** Begin **

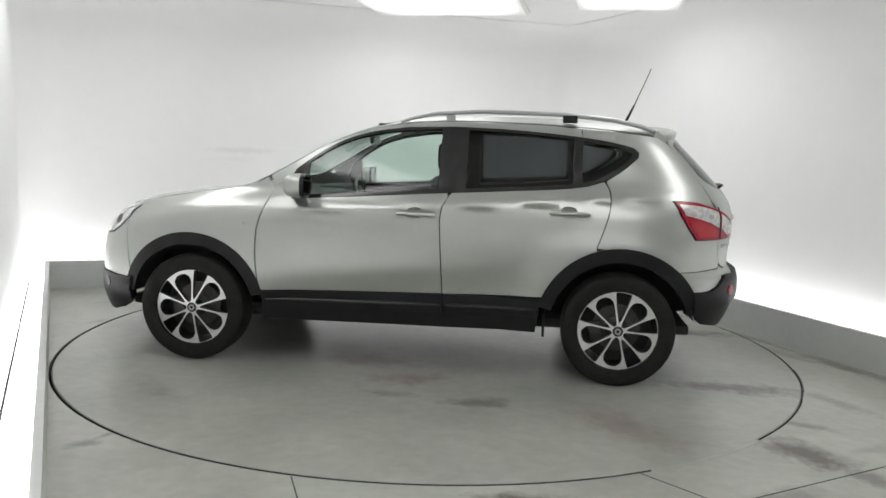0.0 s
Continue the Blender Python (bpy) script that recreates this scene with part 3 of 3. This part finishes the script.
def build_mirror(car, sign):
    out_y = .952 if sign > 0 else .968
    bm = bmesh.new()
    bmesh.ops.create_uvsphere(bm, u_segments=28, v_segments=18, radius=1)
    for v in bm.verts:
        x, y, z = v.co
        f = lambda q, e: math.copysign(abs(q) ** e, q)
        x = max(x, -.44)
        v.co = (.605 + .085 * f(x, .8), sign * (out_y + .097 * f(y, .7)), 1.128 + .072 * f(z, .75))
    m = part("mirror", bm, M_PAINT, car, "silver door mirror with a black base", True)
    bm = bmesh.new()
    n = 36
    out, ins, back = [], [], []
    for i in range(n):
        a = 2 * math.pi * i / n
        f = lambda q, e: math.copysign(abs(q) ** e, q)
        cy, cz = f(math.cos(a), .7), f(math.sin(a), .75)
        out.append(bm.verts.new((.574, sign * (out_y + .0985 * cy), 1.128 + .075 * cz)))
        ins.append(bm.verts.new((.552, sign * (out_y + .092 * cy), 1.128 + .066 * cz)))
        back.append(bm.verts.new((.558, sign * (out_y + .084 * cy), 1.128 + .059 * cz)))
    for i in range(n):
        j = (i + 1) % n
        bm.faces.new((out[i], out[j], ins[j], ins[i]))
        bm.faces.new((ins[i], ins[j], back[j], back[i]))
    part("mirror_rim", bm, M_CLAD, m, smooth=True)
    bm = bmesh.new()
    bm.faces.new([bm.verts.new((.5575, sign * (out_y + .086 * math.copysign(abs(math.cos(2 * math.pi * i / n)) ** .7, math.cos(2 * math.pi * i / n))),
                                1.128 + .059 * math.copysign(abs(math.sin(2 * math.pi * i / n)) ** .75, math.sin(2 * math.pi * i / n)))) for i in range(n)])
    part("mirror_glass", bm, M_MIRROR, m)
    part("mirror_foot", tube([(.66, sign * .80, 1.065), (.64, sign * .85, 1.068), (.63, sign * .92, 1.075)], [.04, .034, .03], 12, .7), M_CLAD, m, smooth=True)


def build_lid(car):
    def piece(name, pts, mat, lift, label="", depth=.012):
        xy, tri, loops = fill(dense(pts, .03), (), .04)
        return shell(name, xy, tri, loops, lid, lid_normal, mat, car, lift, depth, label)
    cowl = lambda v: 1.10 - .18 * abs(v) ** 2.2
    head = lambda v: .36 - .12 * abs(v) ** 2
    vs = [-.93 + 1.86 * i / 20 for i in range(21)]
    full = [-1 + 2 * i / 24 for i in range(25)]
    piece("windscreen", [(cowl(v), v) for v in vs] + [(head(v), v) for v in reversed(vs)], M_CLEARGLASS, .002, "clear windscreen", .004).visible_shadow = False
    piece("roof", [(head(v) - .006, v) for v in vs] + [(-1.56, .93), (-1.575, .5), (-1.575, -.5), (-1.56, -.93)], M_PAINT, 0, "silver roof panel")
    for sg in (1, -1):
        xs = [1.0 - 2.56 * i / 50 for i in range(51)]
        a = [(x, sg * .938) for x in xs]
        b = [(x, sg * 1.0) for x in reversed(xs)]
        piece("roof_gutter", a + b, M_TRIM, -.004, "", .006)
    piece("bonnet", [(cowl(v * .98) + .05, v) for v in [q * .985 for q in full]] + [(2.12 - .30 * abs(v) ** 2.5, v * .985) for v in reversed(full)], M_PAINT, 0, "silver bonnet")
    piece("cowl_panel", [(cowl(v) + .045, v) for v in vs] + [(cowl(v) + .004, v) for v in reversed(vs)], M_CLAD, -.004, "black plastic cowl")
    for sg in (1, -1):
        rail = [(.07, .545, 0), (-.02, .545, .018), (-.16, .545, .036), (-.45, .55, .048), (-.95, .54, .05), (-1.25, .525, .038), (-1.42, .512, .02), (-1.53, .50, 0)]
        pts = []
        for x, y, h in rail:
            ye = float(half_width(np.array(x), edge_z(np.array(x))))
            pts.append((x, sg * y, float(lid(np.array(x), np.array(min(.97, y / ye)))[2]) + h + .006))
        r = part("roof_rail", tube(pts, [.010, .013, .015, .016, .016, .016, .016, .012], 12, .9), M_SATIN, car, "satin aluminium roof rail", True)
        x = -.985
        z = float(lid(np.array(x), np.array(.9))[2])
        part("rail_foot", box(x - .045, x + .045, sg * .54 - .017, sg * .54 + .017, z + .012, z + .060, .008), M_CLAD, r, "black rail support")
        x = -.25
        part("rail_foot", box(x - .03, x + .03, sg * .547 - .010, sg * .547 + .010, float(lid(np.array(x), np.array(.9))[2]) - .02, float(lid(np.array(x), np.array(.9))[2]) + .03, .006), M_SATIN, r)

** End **

=== Task prompt ===
Reproduce the material above in full, exactly, with no images.

=== Output below ===
0.0 s
Continue the Blender Python (bpy) script that recreates this scene with part 3 of 3. This part finishes the script.
def build_mirror(car, sign):
    out_y = .952 if sign > 0 else .968
    bm = bmesh.new()
    bmesh.ops.create_uvsphere(bm, u_segments=28, v_segments=18, radius=1)
    for v in bm.verts:
        x, y, z = v.co
        f = lambda q, e: math.copysign(abs(q) ** e, q)
        x = max(x, -.44)
        v.co = (.605 + .085 * f(x, .8), sign * (out_y + .097 * f(y, .7)), 1.128 + .072 * f(z, .75))
    m = part("mirror", bm, M_PAINT, car, "silver door mirror with a black base", True)
    bm = bmesh.new()
    n = 36
    out, ins, back = [], [], []
    for i in range(n):
        a = 2 * math.pi * i / n
        f = lambda q, e: math.copysign(abs(q) ** e, q)
        cy, cz = f(math.cos(a), .7), f(math.sin(a), .75)
        out.append(bm.verts.new((.574, sign * (out_y + .0985 * cy), 1.128 + .075 * cz)))
        ins.append(bm.verts.new((.552, sign * (out_y + .092 * cy), 1.128 + .066 * cz)))
        back.append(bm.verts.new((.558, sign * (out_y + .084 * cy), 1.128 + .059 * cz)))
    for i in range(n):
        j = (i + 1) % n
        bm.faces.new((out[i], out[j], ins[j], ins[i]))
        bm.faces.new((ins[i], ins[j], back[j], back[i]))
    part("mirror_rim", bm, M_CLAD, m, smooth=True)
    bm = bmesh.new()
    bm.faces.new([bm.verts.new((.5575, sign * (out_y + .086 * math.copysign(abs(math.cos(2 * math.pi * i / n)) ** .7, math.cos(2 * math.pi * i / n))),
                                1.128 + .059 * math.copysign(abs(math.sin(2 * math.pi * i / n)) ** .75, math.sin(2 * math.pi * i / n)))) for i in range(n)])
    part("mirror_glass", bm, M_MIRROR, m)
    part("mirror_foot", tube([(.66, sign * .80, 1.065), (.64, sign * .85, 1.068), (.63, sign * .92, 1.075)], [.04, .034, .03], 12, .7), M_CLAD, m, smooth=True)


def build_lid(car):
    def piece(name, pts, mat, lift, label="", depth=.012):
        xy, tri, loops = fill(dense(pts, .03), (), .04)
        return shell(name, xy, tri, loops, lid, lid_normal, mat, car, lift, depth, label)
    cowl = lambda v: 1.10 - .18 * abs(v) ** 2.2
    head = lambda v: .36 - .12 * abs(v) ** 2
    vs = [-.93 + 1.86 * i / 20 for i in range(21)]
    full = [-1 + 2 * i / 24 for i in range(25)]
    piece("windscreen", [(cowl(v), v) for v in vs] + [(head(v), v) for v in reversed(vs)], M_CLEARGLASS, .002, "clear windscreen", .004).visible_shadow = False
    piece("roof", [(head(v) - .006, v) for v in vs] + [(-1.56, .93), (-1.575, .5), (-1.575, -.5), (-1.56, -.93)], M_PAINT, 0, "silver roof panel")
    for sg in (1, -1):
        xs = [1.0 - 2.56 * i / 50 for i in range(51)]
        a = [(x, sg * .938) for x in xs]
        b = [(x, sg * 1.0) for x in reversed(xs)]
        piece("roof_gutter", a + b, M_TRIM, -.004, "", .006)
    piece("bonnet", [(cowl(v * .98) + .05, v) for v in [q * .985 for q in full]] + [(2.12 - .30 * abs(v) ** 2.5, v * .985) for v in reversed(full)], M_PAINT, 0, "silver bonnet")
    piece("cowl_panel", [(cowl(v) + .045, v) for v in vs] + [(cowl(v) + .004, v) for v in reversed(vs)], M_CLAD, -.004, "black plastic cowl")
    for sg in (1, -1):
        rail = [(.07, .545, 0), (-.02, .545, .018), (-.16, .545, .036), (-.45, .55, .048), (-.95, .54, .05), (-1.25, .525, .038), (-1.42, .512, .02), (-1.53, .50, 0)]
        pts = []
        for x, y, h in rail:
            ye = float(half_width(np.array(x), edge_z(np.array(x))))
            pts.append((x, sg * y, float(lid(np.array(x), np.array(min(.97, y / ye)))[2]) + h + .006))
        r = part("roof_rail", tube(pts, [.010, .013, .015, .016, .016, .016, .016, .012], 12, .9), M_SATIN, car, "satin aluminium roof rail", True)
        x = -.985
        z = float(lid(np.array(x), np.array(.9))[2])
        part("rail_foot", box(x - .045, x + .045, sg * .54 - .017, sg * .54 + .017, z + .012, z + .060, .008), M_CLAD, r, "black rail support")
        x = -.25
        part("rail_foot", box(x - .03, x + .03, sg * .547 - .010, sg * .547 + .010, float(lid(np.array(x), np.array(.9))[2]) - .02, float(lid(np.array(x), np.array(.9))[2]) + .03, .006), M_SATIN, r)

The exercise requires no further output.